In this bundle of works, we study versions of the Bayesian persuasion and the cheap talk model motivated by various challenges of the 21st century. For a single-receiver cheap talk setting, we show that approximating the sender-optimal equilibrium utility up to a certain additive or multiplicative constant is NP-hard. It comes in a sharp contrast to the analogous well-studied problem in Bayesian persuasion, which is computationally tractable. Since the commitment power is unrealistic in some real-life scenarios, this result might seem to limit the extent of applicability of information design. Luckily, we manage to get positive computational results in some natural special cases.
For a single-receiver Bayesian persuasion setting, we provide a simple explicit formula for the sender’s minimal regret when the receiver’s utility function is chosen adversarially. We further provide positive computational results when the sender’s choice of the signaling scheme is limited by privacy constraints. For a multi-receiver Bayesian persuasion model, we consider a setting in which the sender can communicate with the receivers via several (possibly overlapping) communication channels; such a setting can be motivated by social media interactions. We show that in general, the sender’s optimization problem in this multi-channel setting is harder than both private and public Bayesian persuasion. Still, finding a sender’s optimal signaling scheme is tractable for several special cases corresponding to communication in hierarchical organizations.

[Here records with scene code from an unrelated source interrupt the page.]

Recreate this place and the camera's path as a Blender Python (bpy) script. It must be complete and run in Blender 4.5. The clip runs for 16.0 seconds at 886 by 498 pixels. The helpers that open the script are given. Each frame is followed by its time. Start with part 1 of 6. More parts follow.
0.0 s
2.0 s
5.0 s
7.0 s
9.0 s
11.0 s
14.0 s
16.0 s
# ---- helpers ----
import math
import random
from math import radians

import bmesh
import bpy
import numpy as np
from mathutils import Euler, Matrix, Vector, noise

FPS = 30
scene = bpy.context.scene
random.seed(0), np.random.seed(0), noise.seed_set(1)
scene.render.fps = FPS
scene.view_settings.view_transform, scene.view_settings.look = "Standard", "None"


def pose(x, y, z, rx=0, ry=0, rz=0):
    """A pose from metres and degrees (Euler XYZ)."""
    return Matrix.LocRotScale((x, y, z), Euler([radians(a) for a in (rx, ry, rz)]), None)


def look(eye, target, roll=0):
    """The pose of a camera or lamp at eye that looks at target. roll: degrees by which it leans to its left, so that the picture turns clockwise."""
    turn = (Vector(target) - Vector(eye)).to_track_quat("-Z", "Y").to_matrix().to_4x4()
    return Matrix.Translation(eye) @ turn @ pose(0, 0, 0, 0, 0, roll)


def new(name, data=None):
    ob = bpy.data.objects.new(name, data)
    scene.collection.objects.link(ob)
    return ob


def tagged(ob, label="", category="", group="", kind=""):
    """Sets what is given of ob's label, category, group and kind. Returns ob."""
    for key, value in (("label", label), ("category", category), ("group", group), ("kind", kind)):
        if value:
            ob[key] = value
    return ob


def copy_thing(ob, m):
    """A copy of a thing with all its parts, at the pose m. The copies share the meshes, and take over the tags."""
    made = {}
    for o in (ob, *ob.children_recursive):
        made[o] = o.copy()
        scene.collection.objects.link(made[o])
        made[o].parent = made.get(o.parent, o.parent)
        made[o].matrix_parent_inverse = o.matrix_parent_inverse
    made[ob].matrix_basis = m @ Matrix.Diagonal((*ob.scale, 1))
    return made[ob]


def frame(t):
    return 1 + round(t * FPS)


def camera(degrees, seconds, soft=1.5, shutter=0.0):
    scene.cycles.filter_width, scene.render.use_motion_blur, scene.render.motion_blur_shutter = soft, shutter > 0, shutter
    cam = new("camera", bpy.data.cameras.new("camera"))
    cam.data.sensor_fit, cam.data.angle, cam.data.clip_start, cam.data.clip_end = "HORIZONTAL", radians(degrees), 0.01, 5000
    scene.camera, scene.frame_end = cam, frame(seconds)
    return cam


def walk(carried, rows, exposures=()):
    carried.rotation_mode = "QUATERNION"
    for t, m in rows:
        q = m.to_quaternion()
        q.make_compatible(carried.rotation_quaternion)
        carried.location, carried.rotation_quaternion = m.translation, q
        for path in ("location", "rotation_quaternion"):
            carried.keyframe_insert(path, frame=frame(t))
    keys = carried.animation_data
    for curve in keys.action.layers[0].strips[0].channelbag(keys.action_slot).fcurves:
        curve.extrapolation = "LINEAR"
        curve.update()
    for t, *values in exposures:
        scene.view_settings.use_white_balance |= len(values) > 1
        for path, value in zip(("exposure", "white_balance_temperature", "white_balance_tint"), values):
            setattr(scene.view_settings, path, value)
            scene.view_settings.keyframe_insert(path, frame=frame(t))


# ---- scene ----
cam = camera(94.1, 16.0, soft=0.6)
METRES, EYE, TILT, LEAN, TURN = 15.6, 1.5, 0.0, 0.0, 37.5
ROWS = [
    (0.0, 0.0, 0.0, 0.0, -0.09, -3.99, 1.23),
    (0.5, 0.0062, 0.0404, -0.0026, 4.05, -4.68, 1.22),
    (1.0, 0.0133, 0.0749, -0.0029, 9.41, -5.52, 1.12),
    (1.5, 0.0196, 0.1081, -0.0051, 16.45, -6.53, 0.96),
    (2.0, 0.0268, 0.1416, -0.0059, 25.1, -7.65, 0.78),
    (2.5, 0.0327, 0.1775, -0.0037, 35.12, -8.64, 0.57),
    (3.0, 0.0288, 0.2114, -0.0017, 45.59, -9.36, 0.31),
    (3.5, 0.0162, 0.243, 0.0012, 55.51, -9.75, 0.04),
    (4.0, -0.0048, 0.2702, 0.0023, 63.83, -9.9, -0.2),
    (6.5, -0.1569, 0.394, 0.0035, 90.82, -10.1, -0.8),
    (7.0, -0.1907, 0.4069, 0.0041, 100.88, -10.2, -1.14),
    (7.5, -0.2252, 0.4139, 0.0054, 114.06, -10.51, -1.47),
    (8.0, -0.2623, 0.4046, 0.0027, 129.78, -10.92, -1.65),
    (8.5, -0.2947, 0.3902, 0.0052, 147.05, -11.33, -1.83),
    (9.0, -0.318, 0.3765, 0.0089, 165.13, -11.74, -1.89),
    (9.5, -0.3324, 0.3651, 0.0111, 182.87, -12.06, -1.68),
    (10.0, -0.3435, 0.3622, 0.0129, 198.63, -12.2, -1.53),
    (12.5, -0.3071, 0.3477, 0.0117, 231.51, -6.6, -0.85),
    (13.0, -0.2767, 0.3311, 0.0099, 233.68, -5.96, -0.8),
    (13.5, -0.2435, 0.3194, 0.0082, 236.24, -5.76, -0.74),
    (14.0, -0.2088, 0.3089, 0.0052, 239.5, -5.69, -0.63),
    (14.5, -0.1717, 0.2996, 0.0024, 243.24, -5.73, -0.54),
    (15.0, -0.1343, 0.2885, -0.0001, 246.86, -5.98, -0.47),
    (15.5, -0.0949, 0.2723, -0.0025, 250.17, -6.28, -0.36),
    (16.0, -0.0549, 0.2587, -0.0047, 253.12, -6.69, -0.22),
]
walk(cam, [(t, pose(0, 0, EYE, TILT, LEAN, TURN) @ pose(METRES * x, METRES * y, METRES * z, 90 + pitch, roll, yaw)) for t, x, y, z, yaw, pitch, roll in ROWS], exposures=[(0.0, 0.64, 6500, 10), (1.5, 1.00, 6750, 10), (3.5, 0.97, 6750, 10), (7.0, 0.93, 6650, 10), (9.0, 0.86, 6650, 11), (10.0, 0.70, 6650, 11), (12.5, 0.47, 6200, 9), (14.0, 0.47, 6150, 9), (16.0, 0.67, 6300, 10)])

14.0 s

Finally, we combine information design with two further burning topics: contract design and information aggregation. In the principal-agent setting in contract design, we provide a full characterization of all the implementable utility profiles and agent’s actions when the information revealed to the principal about the agent’s action is chosen by a social planner. In information aggregation, we show that the robustly optimal way to aggregate anonymous binary recommendations from symmetric agents with adversarially-correlated private information about a hidden state is the random dictator rule: picking one recommendation uniformly at random and following it.